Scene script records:
□ □ □ □ □

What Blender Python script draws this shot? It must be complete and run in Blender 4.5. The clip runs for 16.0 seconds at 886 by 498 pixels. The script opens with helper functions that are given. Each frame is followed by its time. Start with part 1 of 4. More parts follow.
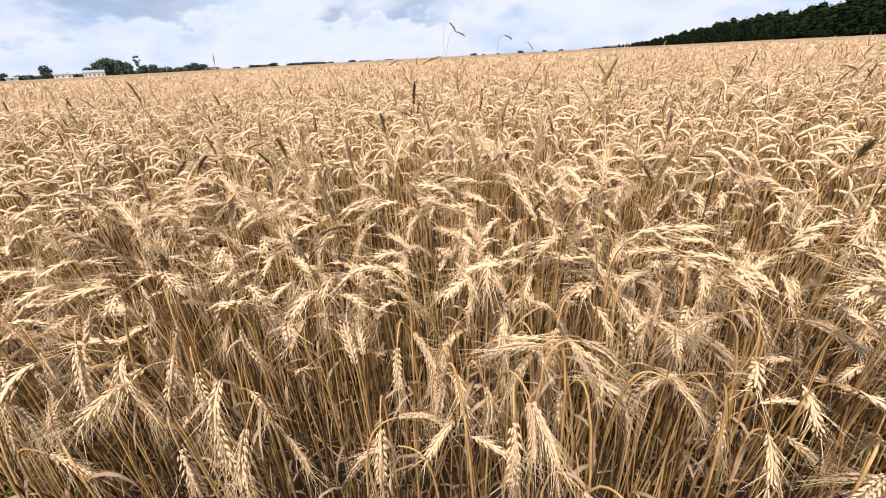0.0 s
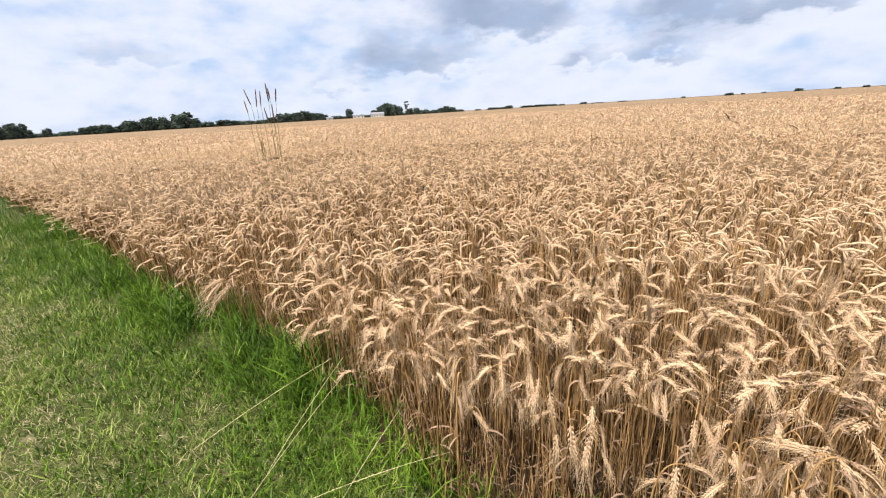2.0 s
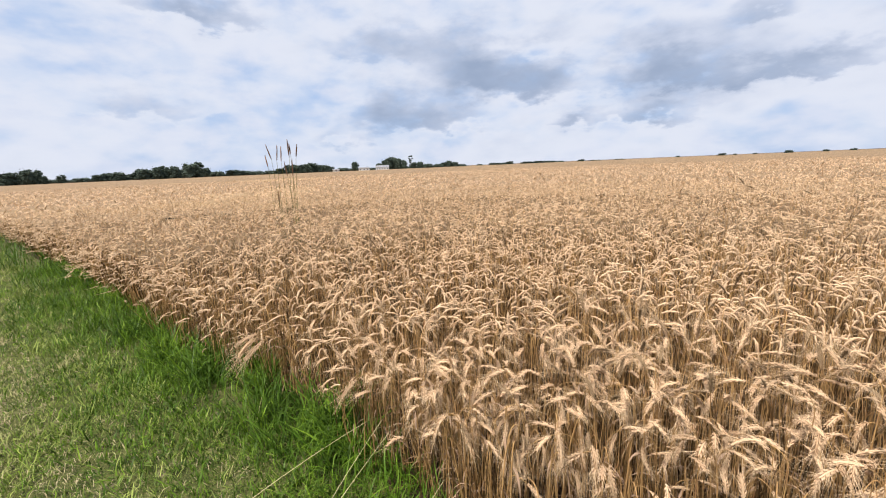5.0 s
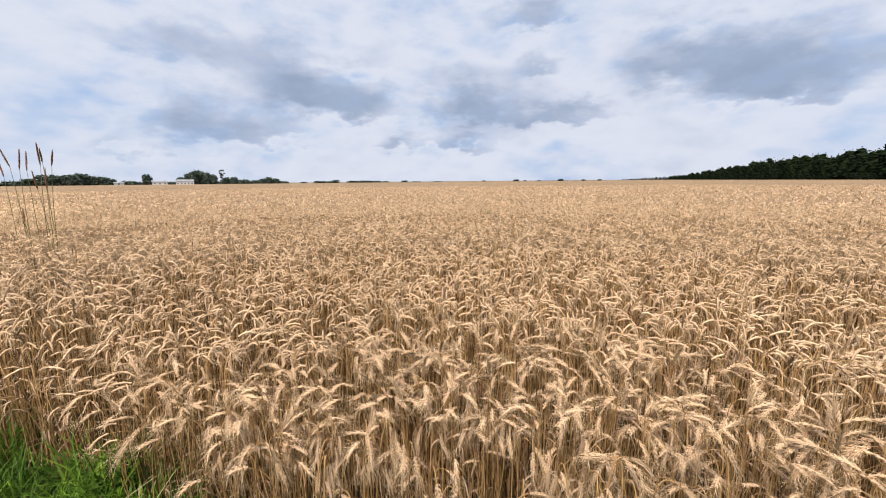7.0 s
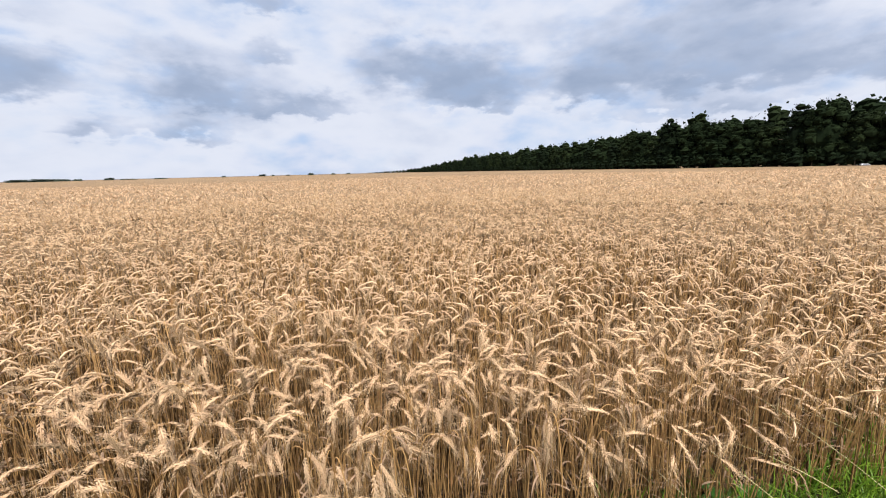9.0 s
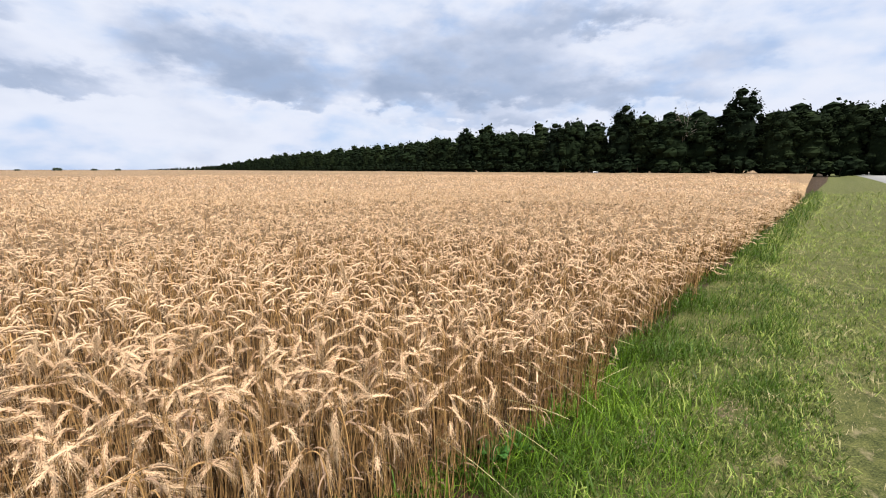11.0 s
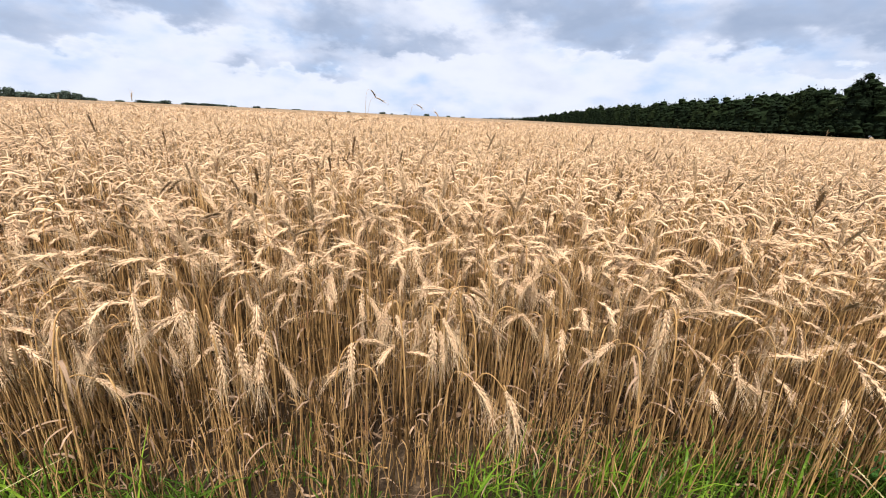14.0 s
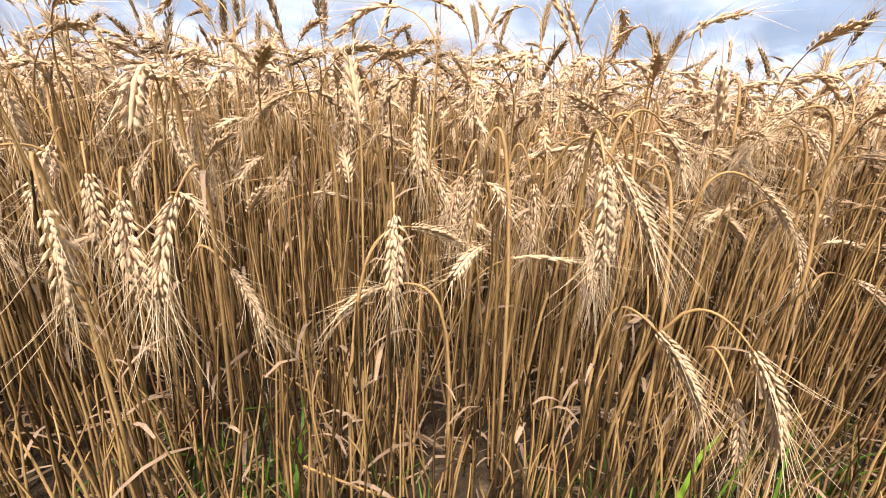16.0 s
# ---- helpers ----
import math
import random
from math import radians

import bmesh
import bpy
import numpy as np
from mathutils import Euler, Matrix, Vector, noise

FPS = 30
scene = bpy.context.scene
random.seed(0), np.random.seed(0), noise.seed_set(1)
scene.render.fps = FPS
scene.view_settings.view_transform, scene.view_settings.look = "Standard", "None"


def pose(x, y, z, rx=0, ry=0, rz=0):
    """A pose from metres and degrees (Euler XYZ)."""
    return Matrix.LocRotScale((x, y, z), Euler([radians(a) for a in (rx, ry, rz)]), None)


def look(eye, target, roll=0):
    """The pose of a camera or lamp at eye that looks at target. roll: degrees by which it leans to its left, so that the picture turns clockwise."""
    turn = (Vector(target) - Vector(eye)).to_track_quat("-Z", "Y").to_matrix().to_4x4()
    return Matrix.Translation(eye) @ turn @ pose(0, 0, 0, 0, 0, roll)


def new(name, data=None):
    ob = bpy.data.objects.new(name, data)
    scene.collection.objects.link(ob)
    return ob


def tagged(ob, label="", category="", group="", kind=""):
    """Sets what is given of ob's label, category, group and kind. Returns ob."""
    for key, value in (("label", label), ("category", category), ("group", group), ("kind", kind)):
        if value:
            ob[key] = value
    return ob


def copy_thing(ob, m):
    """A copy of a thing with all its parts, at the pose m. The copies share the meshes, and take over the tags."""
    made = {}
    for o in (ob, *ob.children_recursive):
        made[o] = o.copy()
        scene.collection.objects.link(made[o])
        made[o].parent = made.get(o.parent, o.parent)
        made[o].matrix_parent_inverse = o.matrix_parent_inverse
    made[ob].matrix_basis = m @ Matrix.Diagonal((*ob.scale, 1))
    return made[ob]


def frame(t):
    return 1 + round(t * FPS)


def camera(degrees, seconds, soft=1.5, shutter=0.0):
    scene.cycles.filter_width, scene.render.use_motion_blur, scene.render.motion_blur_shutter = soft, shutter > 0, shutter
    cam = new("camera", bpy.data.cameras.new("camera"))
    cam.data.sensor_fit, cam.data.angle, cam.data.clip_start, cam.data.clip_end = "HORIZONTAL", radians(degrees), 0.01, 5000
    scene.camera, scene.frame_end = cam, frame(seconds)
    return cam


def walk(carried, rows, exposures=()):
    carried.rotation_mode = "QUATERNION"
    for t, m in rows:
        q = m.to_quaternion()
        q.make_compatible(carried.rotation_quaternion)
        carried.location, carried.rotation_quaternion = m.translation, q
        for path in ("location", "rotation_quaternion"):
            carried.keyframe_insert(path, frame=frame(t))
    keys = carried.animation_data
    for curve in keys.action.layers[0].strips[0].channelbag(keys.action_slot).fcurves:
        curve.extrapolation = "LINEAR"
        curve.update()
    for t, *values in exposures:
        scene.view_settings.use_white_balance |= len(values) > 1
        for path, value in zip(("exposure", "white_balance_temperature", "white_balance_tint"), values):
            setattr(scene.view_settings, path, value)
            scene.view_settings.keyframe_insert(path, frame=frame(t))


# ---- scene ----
cam = camera(94.9, 16.0, 1.1)
PATH = [
    (0, (0.008, 0.061, 0.949), (-0.057, 1.869, 0.095), -3.1),
    (0.5, (-0.006, -0.057, 1.059), (-0.105, 1.734, 0.175), -3.4),
    (1, (-0.072, -0.222, 1.169), (-0.354, 1.575, 0.339), -3.1),
    (1.5, (-0.177, -0.372, 1.253), (-0.817, 1.372, 0.512), -3.1),
    (2, (-0.187, -0.451, 1.314), (-1.173, 1.168, 0.676), -3.5),
    (2.5, (-0.142, -0.467, 1.358), (-1.380, 1.007, 0.813), -3.4),
    (3, (-0.175, -0.512, 1.355), (-1.543, 0.863, 0.868), -3.6),
    (3.2, (-0.180, -0.521, 1.352), (-1.584, 0.823, 0.883), -3.6),
    (3.55, (-0.191, -0.525, 1.353), (-1.609, 0.809, 0.898), -3.5),
    (3.9, (-0.221, -0.531, 1.356), (-1.601, 0.845, 0.912), -3.3),
    (4.25, (-0.261, -0.538, 1.361), (-1.559, 0.917, 0.926), -3.0),
    (4.6, (-0.301, -0.545, 1.366), (-1.482, 1.011, 0.943), -2.6),
    (4.95, (-0.331, -0.551, 1.369), (-1.370, 1.109, 0.966), -2.4),
    (5.3, (-0.342, -0.554, 1.370), (-1.225, 1.200, 0.998), -2.3),
    (5.5, (-0.338, -0.554, 1.369), (-1.130, 1.249, 1.022), -2.1),
    (6, (-0.322, -0.545, 1.369), (-0.912, 1.337, 1.035), -1.4),
    (6.5, (-0.297, -0.556, 1.373), (-0.709, 1.373, 1.045), -0.8),
    (7, (-0.228, -0.598, 1.373), (-0.467, 1.360, 1.044), -0.5),
    (7.5, (-0.204, -0.624, 1.370), (-0.235, 1.346, 1.029), -0.7),
    (8, (-0.262, -0.587, 1.361), (-0.029, 1.367, 1.006), -1.0),
    (8.5, (-0.241, -0.557, 1.359), (0.306, 1.331, 0.992), -1.2),
    (9, (-0.191, -0.565, 1.356), (0.686, 1.193, 0.980), -1.4),
    (9.5, (-0.153, -0.579, 1.350), (1.007, 1.004, 0.967), -1.0),
    (9.7, (-0.141, -0.592, 1.346), (1.121, 0.913, 0.964), -1.1),
    (10.05, (-0.136, -0.601, 1.343), (1.270, 0.774, 0.960), -0.9),
    (10.4, (-0.116, -0.617, 1.337), (1.385, 0.656, 0.956), -0.6),
    (10.75, (-0.091, -0.636, 1.332), (1.458, 0.581, 0.949), -0.3),
    (11.1, (-0.068, -0.654, 1.327), (1.483, 0.563, 0.941), 0.1),
    (11.45, (-0.052, -0.672, 1.323), (1.447, 0.608, 0.933), 0.4),
    (11.8, (-0.042, -0.683, 1.317), (1.327, 0.716, 0.920), 0.8),
    (12, (-0.028, -0.692, 1.294), (1.229, 0.804, 0.888), 1.4),
    (12.5, (0.013, -0.683, 1.209), (0.979, 1.011, 0.765), 2.5),
    (13, (0.056, -0.671, 1.134), (0.762, 1.131, 0.631), 3.0),
    (13.5, (0.005, -0.592, 1.092), (0.518, 1.256, 0.526), 3.0),
    (14, (-0.094, -0.416, 0.982), (0.303, 1.444, 0.363), 2.7),
    (14.5, (-0.151, -0.251, 0.806), (0.181, 1.612, 0.160), 2.4),
    (15, (-0.163, -0.066, 0.647), (0.169, 1.783, -0.040), 3.0),
    (15.5, (-0.163, 0.035, 0.548), (0.212, 1.926, 0.016), 3.3),
    (16, (-0.136, 0.093, 0.523), (0.168, 1.977, -0.075), 3.2),
]
walk(cam, [(t, look(eye, target, roll)) for t, eye, target, roll in PATH],
     ((0, 0.52), (3, 0.45), (5.5, 0.30), (7, 0.26), (9.5, 0.37), (13, 0.47), (14.5, 0.58), (16, 0.80)))

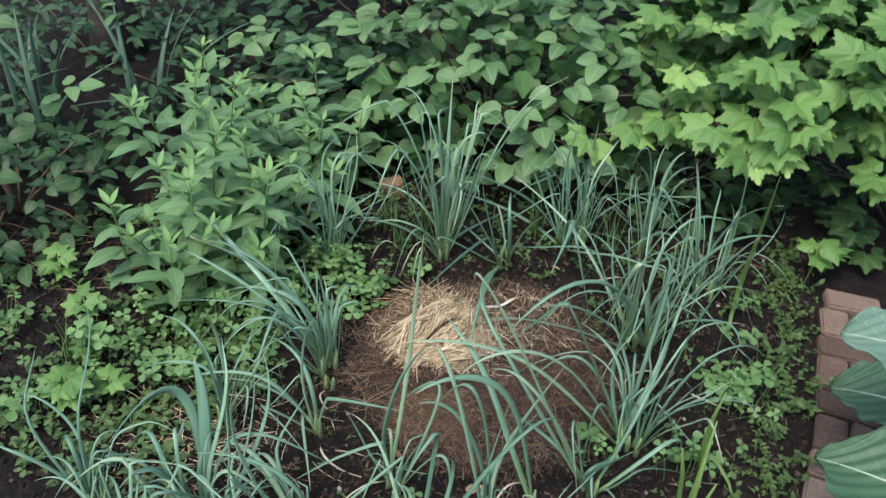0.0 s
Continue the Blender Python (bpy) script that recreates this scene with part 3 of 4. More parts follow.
onion_plant(0.262, -0.69, CLUMP, [(163, 0.097, 0.33, 0.203, 0.44, 24, 17), (173, 0.126, 0.45, 0.227, 0.51, -14, 20), (99, 0.156, 0.14, 0.215, 0.44, -28, 15), (-175, 0.069, 0.49, 0.181, 0.38, -14, 18), (114, 0.125, 0.08, 0.213, 0.26, -33, 16), (-161, 0.031, 0.26, 0.009, 0.5, -7, 13)], (5, 0.24, 0.012), 0.03, 3)
onion_plant(-0.15, -0.85, CLUMP, [(167, 0.146, 0.19, 0.31, 0.12, 0, 19), (-178, 0.046, 0.21, 0.258, 0.26, 9, 19), (-145, 0.124, 0.21, 0.178, 0.4, 7, 19), (-130, 0.11, 0.2, 0.182, 0.38, 5, 20), (-144, 0.255, 0.14, 0.323, 0.03, -3, 18), (-90, 0.075, 0.21, 0.228, 0.37, 0, 22), (-59, 0.063, 0.21, 0.182, 0.38, 0, 20), (154, 0.116, 0.16, 0.186, 0.15, 7, 18), (170, 0.157, 0.17, 0.329, 0.05, 5, 17), (-166, 0.141, 0.26, 0.132, 0.55, 0, 18), (-24, 0.109, 0.17, 0.107, 0.03, -3, 12), (19, 0.218, 0.33, 0.215, 0.29, -26, -13)], (6, 0.3, 0.014), 0.03, 4, (180, 70, 1))
onion_plant(-0.515, -0.6, SMALL, [(-101, 0.036, 0.22, 0.095, 0.42, 2, 14), (145, 0.136, 0.18, 0.341, 0.14, 8, 15), (12, 0.083, 0.21, 0.169, 0.4, -1, 14), (-61, 0.067, 0.21, 0.177, 0.37, 0, 13), (-63, 0.118, 0.2, 0.244, 0.38, -1, 14), (112, 0.017, 0.25, 0.065, 0.45, 174, 16), (-5, 0.105, 0.2, 0.235, 0.36, -2, 12), (-176, 0.063, 0.19, 0.237, 0.13, 4, 15)], (5, 0.26, 0.011), 0.03, 3)
onion_plant(-0.42, -0.93, BROAD, [(103, 0.146, 0.25, 0.22, 0.37, 8, 46), (120, 0.166, 0.3, 0.143, 0.34, 84, 35), (-136, 0.046, 0.25, 0.134, 0.26, 5, 29), (58, 0.197, 0.2, 0.268, 0.4, 15, 19), (35, 0.128, 0.2, 0.213, 0.4, 30, 21), (-78, 0.196, 0.25, 0.184, 0.34, -34, 25), (6, 0.102, 0.2, 0.16, 0.34, 73, 26)], (12, 0.36, 0.018), 0.03, 3, (110, 120, 0.9))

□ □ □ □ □

# Given request:
Select the lines that carry the string "radians" and copy them.

# Exercise response:
from math import radians
    return Matrix.LocRotScale((x, y, z), Euler([radians(a) for a in (rx, ry, rz)]), None)
    cam.data.sensor_fit, cam.data.angle, cam.data.clip_start, cam.data.clip_end = "HORIZONTAL", radians(degrees), 0.01, 5000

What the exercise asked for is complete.